Ender’s Game – 35 years on …
When Orson Scott Card first wrote his novelette Ender’s Game in 1977, I was 10 years old – the age at which Andrew ‘Ender’ Wiggin was in the midst of saving the human race from *evil* aliens in the story.
Coming to this Sci Fi classic 35 years after it was first published and before a new blockbuster film based on a fusion of two of the ‘Ender series’ books is due to be released in 2013 has been an interesting and timely experience.
As with many Sci-fi novels from the last 100 years it prophesied how some aspects of our society could developed over the subsequent decades.
The full novel was published in 1985, predating the web and a time when the Sinclair ZX Spectrum was the peak of home computing and gaming.
The ‘newsnets’ that the story refers to were no doubt based on Card’s understanding of the rudimentary communication structures on the Internet at that time, before Sir Tim Berners-Lee created the hypertext mark up language that made the environment accessible to everyone.
So, in anticipating the future, Card certainly got the following right …
- Globally accessible computer networks to which anyone could publish their thoughts anonymously, become influential and gain large followings.
- A computerised portable, wireless, ‘desk’ – which sounds very much like what we know today as laptops and tablet PCs.

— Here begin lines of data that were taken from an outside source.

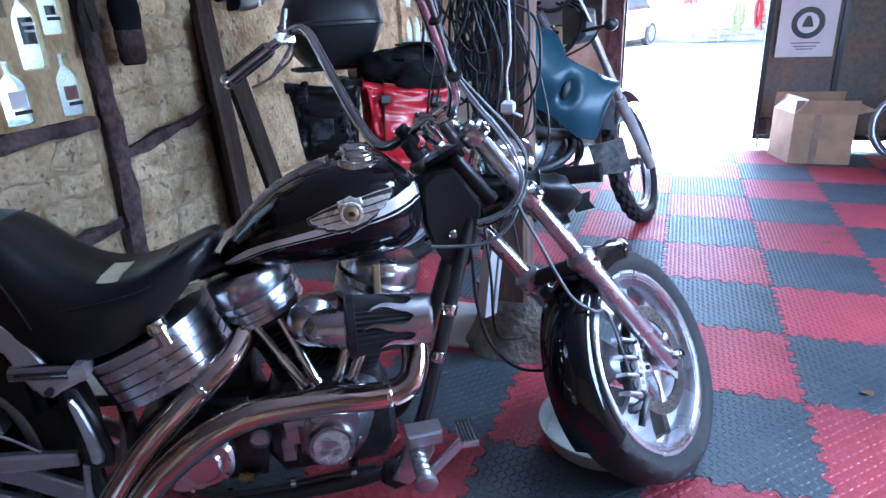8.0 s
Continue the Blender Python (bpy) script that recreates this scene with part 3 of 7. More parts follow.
def spokes(r0, r1, w0, w1, t, n, m, z0=0.0, z1=0.0):
    g = Geo()
    for i in range(n):
        q = m @ Matrix.Rotation(2 * math.pi * i / n + 0.4, 4, "Z")
        rings = []
        for s in range(7):
            f = s / 6
            r, w = r0 + (r1 - r0) * f, w0 + (w1 - w0) * f ** 1.4 - 0.012 * math.sin(math.pi * f)
            z = z0 + (z1 - z0) * f
            rings.append([(r, -w, z - t), (r, -w * 0.9, z + t * 0.6), (r, -w * 0.5, z + t), (r, w * 0.5, z + t), (r, w * 0.9, z + t * 0.6), (r, w, z - t)])
        loft(g, rings, q)
    return g


def disc(r0, r1, t, m, holes=3):
    """A brake disc drilled in rows."""
    g, n = Geo(), 60
    lathe(g, [(r0, -t / 2), (r1, -t / 2), (r1, t / 2), (r0, t / 2)], m, 60, ring=True)
    return g


def dots(r, n, rad, m, rows=1, dr=0.012):
    g = Geo()
    for k in range(rows):
        for i in range(n):
            a = 2 * math.pi * (i + 0.4 * k) / n
            lathe(g, [(rad, -0.0008), (rad, 0.0008)], m @ Matrix.Translation(((r + k * dr) * math.cos(a), (r + k * dr) * math.sin(a), 0)), 8)
    return g


# rear wheel
RW = wheel_pose(0, 0.322)
g = Geo()
lathe(g, [(0.2, -0.075), (0.226, -0.074), (0.228, -0.066), (0.216, -0.055), (0.19, -0.03), (0.19, 0.03), (0.216, 0.055), (0.228, 0.066), (0.227, 0.073), (0.222, 0.076), (0.213, 0.075), (0.209, 0.068), (0.203, 0.066),
          (0.199, 0.058), (0.192, 0.056), (0.187, 0.046), (0.178, 0.02), (0.172, -0.02), (0.176, -0.05), (0.19, -0.068)], RW, 72, ring=True)
rear = part("rear_wheel", g, CAST, chopper, "dull cast aluminium rear wheel", 30)
part("tyre", tyre(0.322, 0.218, 0.18, RW), RUBBER, rear)
part("spokes", spokes(0.045, 0.18, 0.03, 0.045, 0.012, 5, RW, 0.02, -0.01), IRON, rear)
g = Geo()
lathe(g, [(0.0, 0.172), (0.01, 0.17), (0.018, 0.162), (0.021, 0.148), (0.021, 0.118), (0.036, 0.098), (0.036, 0.07), (0.05, 0.05), (0.05, -0.06), (0.0, -0.06)], RW, 28)
part("hub", g, ALU, rear)
part("belt_pulley", disc(0.04, 0.168, 0.03, RW @ Matrix.Translation((0, 0, -0.03))), IRON, rear)
part("brake_disc", disc(0.07, 0.142, 0.006, RW @ Matrix.Translation((0, 0, 0.075))), BRONZE, rear)
tagged(part("disc_hole", dots(0.104, 22, 0.004, RW @ Matrix.Translation((0, 0, 0.0785)), 3, 0.012), IRON, rear), kind="stuff")
g, rim_line, n = Geo(), [], 72
for k in range(n):
    a = 2 * math.pi * k / n
    r = 0.079 + 0.007 * math.cos(a * 8)
    rim_line.append((r * math.cos(a), r * math.sin(a)))
slab(g, rim_line, 0.007, RW @ Matrix.Translation((0, 0, 0.084)), 0.002)
carrier = part("disc_carrier", g, CAST, rear, "scalloped alloy disc carrier")
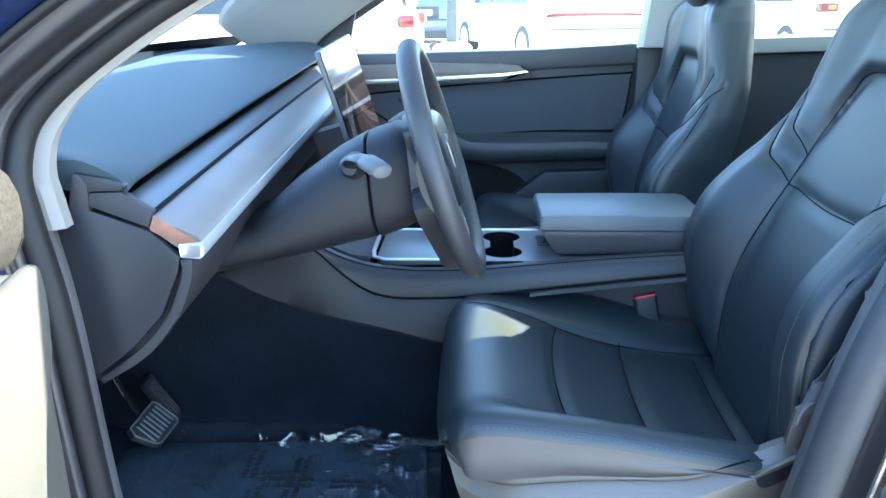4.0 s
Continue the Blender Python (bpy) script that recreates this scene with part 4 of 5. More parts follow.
finish("hinge_block", *box(-0.07, 0.07, -0.45, -0.19, 0.712, 0.720), SEAM, arm, "dark recess under the box")

# ---- passenger door ----
SUEDE = fabric("dark suede cloth", (0.042, 0.047, 0.055), (0.074, 0.081, 0.091), 700, 0.2, sheen=0.0)
POCKET = fabric("dark speaker cloth", (0.006, 0.006, 0.006), (0.020, 0.019, 0.018), 800, 0.3, sheen=0.0)
DOOR_V = material("black door vinyl", (0.037, 0.039, 0.044), 0.5, grain=0.12, grain_scale=900)
door = thing("passenger_door", "closed passenger door card in black with a wood strip", "car door")
finish("door_card", *slab([(0.43, 0.36), (0.43, 1.033), (0.10, 1.040), (-0.20, 1.048), (-0.455, 1.062), (-0.47, 0.9), (-0.47, 0.36)], "x", 0.695, 0.76), DOOR_V, door, "black door card", bevel=0.01)
finish("door_sill", *slab([(0.43, 1.000), (0.43, 1.041), (0.10, 1.046), (-0.20, 1.052), (-0.455, 1.066), (-0.462, 1.012), (-0.20, 0.998), (0.0, 0.985)], "x", 0.665, 0.74), DOOR_V, door, "black padded window sill", bevel=0.012)
strip = slab([(0.42, 0.968), (0.42, 1.008), (0.10, 1.018), (-0.10, 1.015), (-0.145, 1.009), (-0.163, 0.997), (-0.10, 0.990), (0.10, 0.980)], "x", 0.655, 0.672)
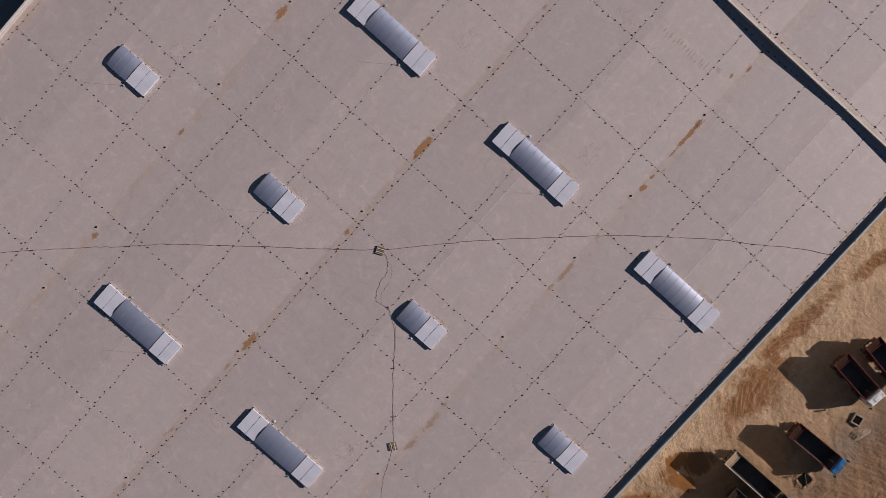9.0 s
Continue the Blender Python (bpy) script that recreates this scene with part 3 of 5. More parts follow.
coping("coping_middle", "x", WEST + 0.42, EAST - 0.17, MIDDLE, MIDDLE + 0.14, 5.6, "narrow pale sheet coping on the dividing upstand", 0.03, None, UPM)
b = bmesh.new()
rows = []
for a in bends(WEST + 0.42, EAST - 0.17):
    z = roof_z(a)
    rows.append([b.verts.new((a, MIDDLE + d, z + h)) for d, h in ((0.14, -0.06), (0.14, 0.07), (0.22, 0.06), (0.70, 0.01), (0.74, -0.06))])
for p, q in zip(rows, rows[1:]):
    for n in range(5):
        b.faces.new((p[n], q[n], q[(n + 1) % 5], p[(n + 1) % 5]))
b.faces.new(rows[0])
b.faces.new(rows[-1][::-1])
bmesh.ops.recalc_face_normals(b, faces=b.faces)
tagged(part("trim_cant", b, M_UPSTAND), "sloped membrane strip against the dividing upstand", "membrane", kind="structure")
line = bends(WEST + 0.36, EAST - 0.16)
b = extrude(bmesh.new(), [(a, roof_z(a) - 0.02) for a in line] + [(line[-1], ROOF - 0.6), (line[0], ROOF - 0.6)], SOUTH + 0.13, NORTH - 0.22)
deck = tagged(part("roof", b, M_SEAM), "flat concrete roof of large jointed slabs falling to the drains", "roof", kind="structure")

# ---- skylights ----


def arc(hw, rise, n=12):
    """A shallow vault across y, from -hw to hw."""
    return [(-hw + 2 * hw * i / n, rise * (1 - (2 * i / n - 1) ** 2)) for i in range(n + 1)]


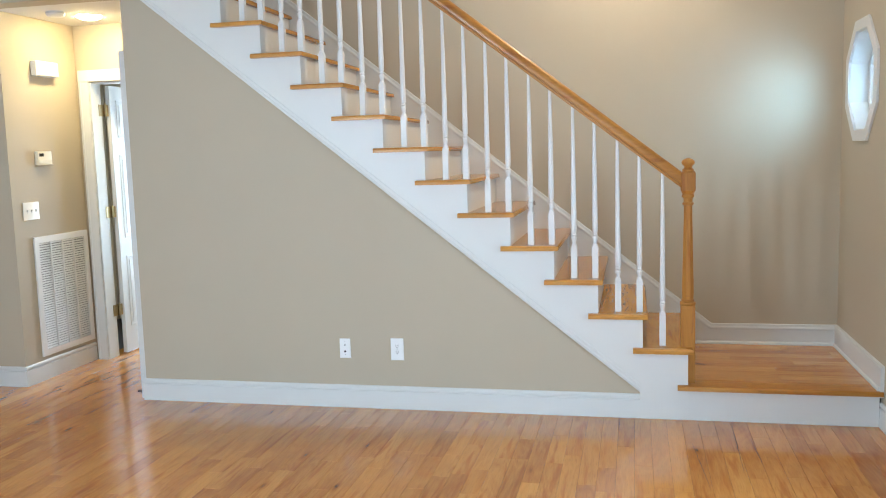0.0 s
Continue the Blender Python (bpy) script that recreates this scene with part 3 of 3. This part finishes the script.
# Small things on walls and ceilings.
def plate(name, label, category, w, h, at, turn, kind):
    """A wall plate; its face looks along -y before the turn about z."""
    ob = thing(name, label, category)
    ob.matrix_world = put(*at, 0, 0, turn)
    bm = bmesh.new()
    box(bm, -w / 2, w / 2, -0.006, 0, -h / 2, h / 2)
    soften(bm, 0.0025, 2)
    part("cover_plate", bm, PLASTIC, ob, "", True)
    if kind == "outlet":
        for s in (-1, 1):
            bm = bmesh.new()
            poly = [(0.0168 * math.cos(a), s * 0.0195 + 0.0145 * max(-0.82, min(0.82, math.sin(a)))) for a in [i * math.tau / 20 for i in range(20)]]
            prism(bm, poly, "y", -0.0078, -0.0055)
            sock = part("socket", bm, PLASTIC, ob)
            for x, hh in ((-0.0065, 0.0105), (0.0065, 0.009)):
                bm = bmesh.new()
                box(bm, x - 0.0018, x + 0.0018, -0.0081, -0.0076, s * 0.0195 + 0.002 - hh / 2 + 0.002, s * 0.0195 + 0.002 + hh / 2 + 0.002)
                part("slot", bm, GAP, sock)
            bm = bmesh.new()
            lathe(bm, [(0.0032, 0.0), (0.0032, 0.0005)], 10)
            g = part("slot", bm, GAP, sock)
            g.matrix_local = put(0, -0.0076, s * 0.0195 - 0.0075, 90, 0, 0)
        bm = bmesh.new()
        lathe(bm, [(0.003, 0.0), (0.0032, 0.001), (0.001, 0.0018)], 12)
        sc = part("screw", bm, NICKEL, ob, "", True)
        sc.matrix_local = put(0, -0.006, 0, 90, 0, 0)
    elif kind == "jack":
        for z, r in ((0.020, 0.0065), (-0.020, 0.0065)):
            bm = bmesh.new()
            lathe(bm, [(r, 0.0), (r, 0.003), (0.0045, 0.0032), (0.0045, 0.008), (0.0028, 0.008)], 14)
            j = part("jack", bm, NICKEL if z > 0 else GAP, ob, "small round metal jack", True)
            j.matrix_local = put(0, -0.006, z, 90, 0, 0)
        for z in (0.042, -0.042):
            bm = bmesh.new()
            lathe(bm, [(0.0026, 0.0), (0.0028, 0.0008), (0.001, 0.0014)], 12)
            sc = part("screw", bm, NICKEL, ob, "", True)
            sc.matrix_local = put(0, -0.006, z, 90, 0, 0)
    else:
        n = int(kind)
        for i in range(n):
            x = (i - (n - 1) / 2) * 0.046
            bm = bmesh.new()
            box(bm, x - 0.0055, x + 0.0055, -0.0075, -0.0055, -0.0125, 0.0125)
            part("switch_frame", bm, PLASTIC_GREY, ob)
            bm = bmesh.new()
            prism(bm, [(-0.006, -0.006), (-0.006, 0.007), (-0.017, 0.011), (-0.016, 0.003)], "x", x - 0.0042, x + 0.0042)
            part("toggle", bm, PLASTIC, ob)
    return ob


plate("cable_outlet", "white wall plate with two small round jacks", "wall plate", 0.070, 0.122, (-2.008, -0.0005, 0.3755), 0, "jack")
plate("electrical_outlet", "white double electrical outlet on the stair wall", "outlet", 0.082, 0.136, (-1.672, -0.0005, 0.376), 0, "outlet")
plate("light_switch", "white single toggle light switch beside the door", "light switch", 0.078, 0.126, (XR - 0.0005, -0.283, 1.240), -90, "1")
plate("triple_light_switch", "white triple toggle light switch in the hall", "light switch", 0.165, 0.125, (XH + 0.0005, 0.371, 1.237), 90, "3")

# thermostat
th = thing("thermostat", "off-white wall thermostat with a small dark display", "thermostat")
bm = bmesh.new()
box(bm, XH, XH + 0.028, 0.458, 0.613, 1.561, 1.661)
soften(bm, 0.005, 2)
part("thermostat_body", bm, IVORY, th, "", True)
bm = bmesh.new()
box(bm, XH + 0.0275, XH + 0.0288, 0.475, 0.523, 1.622, 1.645)
part("display", bm, GAP, th, "small dark display")
bm = bmesh.new()
box(bm, XH + 0.0275, XH + 0.031, 0.466, 0.605, 1.574, 1.598)
soften(bm, 0.0015, 1)
part("button_cover", bm, IVORY, th)

# door chime
ch = thing("door_chime", "white rectangular door chime box on the hall wall", "door chime")
bm = bmesh.new()
box(bm, XH, XH + 0.050, 0.488, 0.734, 2.206, 2.307)
soften(bm, 0.006, 2)
part("chime_cover", bm, PLASTIC, ch, "", True)
bm = bmesh.new()
box(bm, XH, XH + 0.036, 0.498, 0.724, 2.199, 2.2065)
part("chime_base", bm, PLASTIC_GREY, ch)

# return air grille
gr = thing("return_air_grille", "tall white return air grille with narrow louvres", "air grille")
GY0, GY1, GZ0, GZ1 = 0.367, 0.980, 0.172, 1.045
bm = bmesh.new()
for a, b, c, d in rects_around(GY0, GY1, GZ0, GZ1, [(GY0 + 0.045, GY1 - 0.045, GZ0 + 0.045, GZ1 - 0.045)]):
    prism(bm, [(a, c), (b, c), (b, d), (a, d)], "x", XH + 0.001, XH + 0.014)
part("grille_frame", bm, GRILLE, gr)
# flat sheet on the wall, coloured dark as the shade between the louvres
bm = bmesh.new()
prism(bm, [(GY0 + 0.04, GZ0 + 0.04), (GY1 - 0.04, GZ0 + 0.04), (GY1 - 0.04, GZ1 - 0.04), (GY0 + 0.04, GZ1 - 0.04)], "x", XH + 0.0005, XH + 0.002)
part("backing", bm, LOUVRE_SHADE, gr, "dark sheet standing in for the shade behind the louvres")
inner = (GY1 - GY0 - 0.09)
for i in range(3):
    y = GY0 + 0.045 + inner * (i + 1) / 4
    bm = bmesh.new()
    prism(bm, [(y - 0.006, GZ0 + 0.044), (y + 0.006, GZ0 + 0.044), (y + 0.006, GZ1 - 0.044), (y - 0.006, GZ1 - 0.044)], "x", XH + 0.004, XH + 0.0135)
    part("grille_bar", bm, GRILLE, gr)
nsl = 44
slat = None
for i in range(nsl):
    z = GZ0 + 0.045 + (GZ1 - GZ0 - 0.09) * (i + 0.5) / nsl
    if slat is None:
        bm = bmesh.new()
        vs = [(0.0, 0.006), (0.0012, 0.0066), (0.0105, -0.0050), (0.0093, -0.0058)]
        lo = [bm.verts.new((XH + 0.002 + u, GY0 + 0.044, v)) for u, v in vs]
        hi = [bm.verts.new((XH + 0.002 + u, GY1 - 0.044, v)) for u, v in vs]
        for j in range(4):
            bm.faces.new((lo[j], lo[(j + 1) % 4], hi[(j + 1) % 4], hi[j]))
        bm.faces.new(lo)
        bm.faces.new(hi)
        slat = mesh_of("louvre", bm, GRILLE)
    s = new("louvre", slat)
    s.parent = gr
    s.location = metres(0, 0, z)

# smoke detector, hall light, landing light
sd = thing("smoke_detector", "round white smoke detector on the hall ceiling", "smoke detector")
SX, SY = -4.16, 0.40
bm = bmesh.new()
lathe(bm, [(0.060, HALL_CEIL), (0.064, HALL_CEIL - 0.006), (0.064, HALL_CEIL - 0.014)], 32, (SX, SY))
part("detector_base", bm, PLASTIC_GREY, sd, "", True)
bm = bmesh.new()
lathe(bm, [(0.060, HALL_CEIL - 0.014), (0.060, HALL_CEIL - 0.024), (0.050, HALL_CEIL - 0.034), (0.028, HALL_CEIL - 0.037), (0.004, HALL_CEIL - 0.038)], 32, (SX, SY))
part("detector_cover", bm, PLASTIC, sd, "", True)


def downlight(name, label, m, r, glow, dome=0.0):
    """A round light set flush in a ceiling; m puts its face, which looks down, in place."""
    ob = thing(name, label, "ceiling light")
    ob.matrix_world = m
    bm = bmesh.new()
    n = 40
    rows = [(r + 0.018, 0), (r + 0.018, -0.003), (r + 0.008, -0.006), (r, -0.003), (r, 0.001)]
    rings = [[bm.verts.new((q * math.cos(i * math.tau / n), q * math.sin(i * math.tau / n), h)) for i in range(n)] for q, h in rows]
    for a, b in zip(rings, rings[1:]):
        for i in range(n):
            bm.faces.new((a[i], a[(i + 1) % n], b[(i + 1) % n], b[i]))
    part("trim_ring", bm, PLASTIC, ob, "white trim ring", True)
    bm = bmesh.new()
    lathe(bm, [(r * math.cos(a), -0.0005 - dome * math.sin(a)) for a in [i * 0.15 for i in range(11)]] if dome else [(r, -0.0005), (r - 0.001, -0.0022)], 40)
    part("lens", bm, glow, ob, "glowing lens", True)
    return ob


downlight("hall_ceiling_light", "lit round flush light on the hall ceiling", put(HLX, HLY, HALL_CEIL), 0.085, DOME, 0.028)
downlight("stair_ceiling_light", "lit round light in the sloping ceiling above the stairs", put(LLX, LLY, slope_z(LLX), 0, TILT, 0), 0.065, LENS)


# Boards of landing and floor.
def board_mesh(name, lx, ly, thick, material):
    """A board with its corner at the origin and slightly eased upper edges."""
    bm = bmesh.new()
    e, g = 0.0008, 0.0003
    rows = [(g, -thick), (g, -e), (g + e, 0.0)]
    rings = [[bm.verts.new(p) for p in ((q, q, z), (lx - q, q, z), (lx - q, ly - q, z), (q, ly - q, z))] for q, z in rows]
    for a, b in zip(rings, rings[1:]):
        for i in range(4):
            bm.faces.new((a[i], a[(i + 1) % 4], b[(i + 1) % 4], b[i]))
    bm.faces.new(rings[-1])
    return mesh_of(name, bm, material)


BOARD = 0.0880
JOINTS = [[], [0.576], [], [0.582], [0.821], [0.710], [0.349], [], [0.977], [0.700], [0.551, 0.852]]
for i, joints in enumerate(JOINTS):
    xs = [riser_x(1) - 0.01, *joints, XR - 0.020]
    wide = min(BOARD, SKIRT - 0.002 - (0.090 + i * BOARD))
    for a, b in zip(xs, xs[1:]):
        ob = new("plank", board_mesh("plank", b - a, wide, 0.018, LANDING_WOOD))
        ob.parent = stair
        ob.location = metres(a, 0.090 + i * BOARD, Z0)

rng = random.Random(7)


def knot(x, y, length, width):
    """A small dark knot in a landing board, ragged along the grain."""
    bm = bmesh.new()
    n = 18
    ring = []
    for i in range(n):
        a = i * math.tau / n
        q = rng.uniform(0.65, 1.0)
        ring.append(bm.verts.new((x + length * q * math.cos(a), y + width * q * math.sin(a), Z0 + 0.0006)))
    bm.faces.new(ring)
    part("knot", bm, KNOT, stair, "dark knot in a landing board")


for x, y, length, width in ((0.830, 1.019, 0.008, 0.006), (0.335, 0.427, 0.014, 0.004), (0.587, 0.425, 0.010, 0.007), (0.777, 0.512, 0.012, 0.004), (0.888, 0.117, 0.005, 0.004), (0.772, 0.737, 0.006, 0.003), (0.658, 1.027, 0.005, 0.003), (0.167, 0.932, 0.012, 0.003)):
    knot(x, y, length, width)

floor = tagged(thing("floor", "", ""), "glossy honey oak strip floor", "floor", "", "structure")
LENGTHS = (0.30, 0.42, 0.56, 0.74, 0.95, 1.25)
BOARDS = [board_mesh("plank", BOARD, n, 0.012, FLOOR_WOOD) for n in LENGTHS]
rest_v, rest_f = [], []


def loose_board(x0, x1, y0, y1):
    e, g = 0.0008, 0.0003
    n = len(rest_v)
    for q, z in ((g, -0.012), (g, -e), (g + e, 0.0)):
        rest_v.extend([(x0 + q, y0 + q, z), (x1 - q, y0 + q, z), (x1 - q, y1 - q, z), (x0 + q, y1 - q, z)])
    for r in (0, 4):
        for i in range(4):
            rest_f.append((n + r + i, n + r + (i + 1) % 4, n + r + 4 + (i + 1) % 4, n + r + 4 + i))
    rest_f.append((n + 8, n + 9, n + 10, n + 11))


col = 0
x = XR - 0.003
while x > LEFT:
    x0 = x - BOARD
    hall = x0 < XE - 0.02
    end = 2.6 if hall else 0.0
    if x0 < XH - 0.05:
        end = 0.183
    y = end + rng.uniform(0, 0.25) if not hall else end
    first = True
    while y > BACK:
        j = rng.choice((0, 1, 1, 2, 2, 3, 3, 4, 4, 5))
        n = LENGTHS[j]
        if first and not hall:
            y = end - 0.002
            n = rng.uniform(0.12, 1.1)
            first = False
            me = board_mesh("plank", BOARD, n, 0.012, FLOOR_WOOD)
        else:
            me = BOARDS[j]
        y1, y0 = y, max(BACK, y - n)
        if y1 > -1.75 and y0 < (1.3 if hall else 5) and x0 > -5.1:
            ob = new("plank", me)
            ob.parent = floor
            ob.location = metres(x0, y - n, 0)
        else:
            loose_board(x0, x0 + BOARD, y0, y1)
        y -= n
    x -= BOARD
me = bpy.data.meshes.new("planks_beyond")
me.from_pydata([metres(*v) for v in rest_v], [], rest_f)
me.materials.append(FLOOR_WOOD)
ob = new("planks_beyond", me)
ob.parent = floor
ob["kind"] = "stuff"


def crack(points, width):
    """A thin dark split along a board, tapered at both ends."""
    bm = bmesh.new()
    n = 24
    rows = []
    for i in range(n + 1):
        t = i / n * (len(points) - 1)
        k = min(int(t), len(points) - 2)
        (xa, ya), (xb, yb) = points[k], points[k + 1]
        cx, cy = xa + (xb - xa) * (t - k) + rng.uniform(-0.0016, 0.0016), ya + (yb - ya) * (t - k)
        w = width * (0.15 + 0.85 * math.sin(math.pi * i / n)) * rng.uniform(0.5, 1.0)
        rows.append([bm.verts.new((cx - w / 2, cy, 0.0005)), bm.verts.new((cx + w / 2, cy, 0.0005))])
    for a, b in zip(rows, rows[1:]):
        bm.faces.new((a[0], a[1], b[1], b[0]))
    part("crack", bm, GAP, floor, "dark split along a floor board")


crack([(0.284, -0.016), (0.272, -0.40), (0.262, -0.80)], 0.0045)
crack([(0.352, -0.30), (0.358, -0.50), (0.366, -0.72)], 0.0055)
crack([(0.045, -0.40), (0.066, -0.70), (0.090, -1.05)], 0.0040)
crack([(-0.34, -0.02), (-0.332, -0.22)], 0.0040)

- Immersive and hyper- realistic fantasy computer games
In terms of the digital revolution we have experienced over the last two decades, I’m sure there are some developments that have surpassed Card’s imagination when he was writing in the 1970s and 80s.
I think where the upcoming film and renewed interest in the story could hit the mark in terms of parallels to the world today is the use of computer games to train armed forces and the increasingly remote and disconnected nature of modern warfare.
In essence, the idea that a 10-year-old boy – who has the sharp mind and reactions of today’s highly skilled computer games players and strategic maturity of a child chess prodigy – could control a real battle scenario with remote ruthlessness, is nowhere near as far-fetched as it was over 30 years ago.
It would not surprise me if the more extreme hawks in the Pentagon have already conceived of the need for a ‘Battle School’ to train younger and younger recruits in the art of remotely controlled ‘drone’ warfare.
Faced with the prospect of confronting another in battle armed with a games console, perhaps the last person I’d choose to compete with is a smart 10-year-old kid.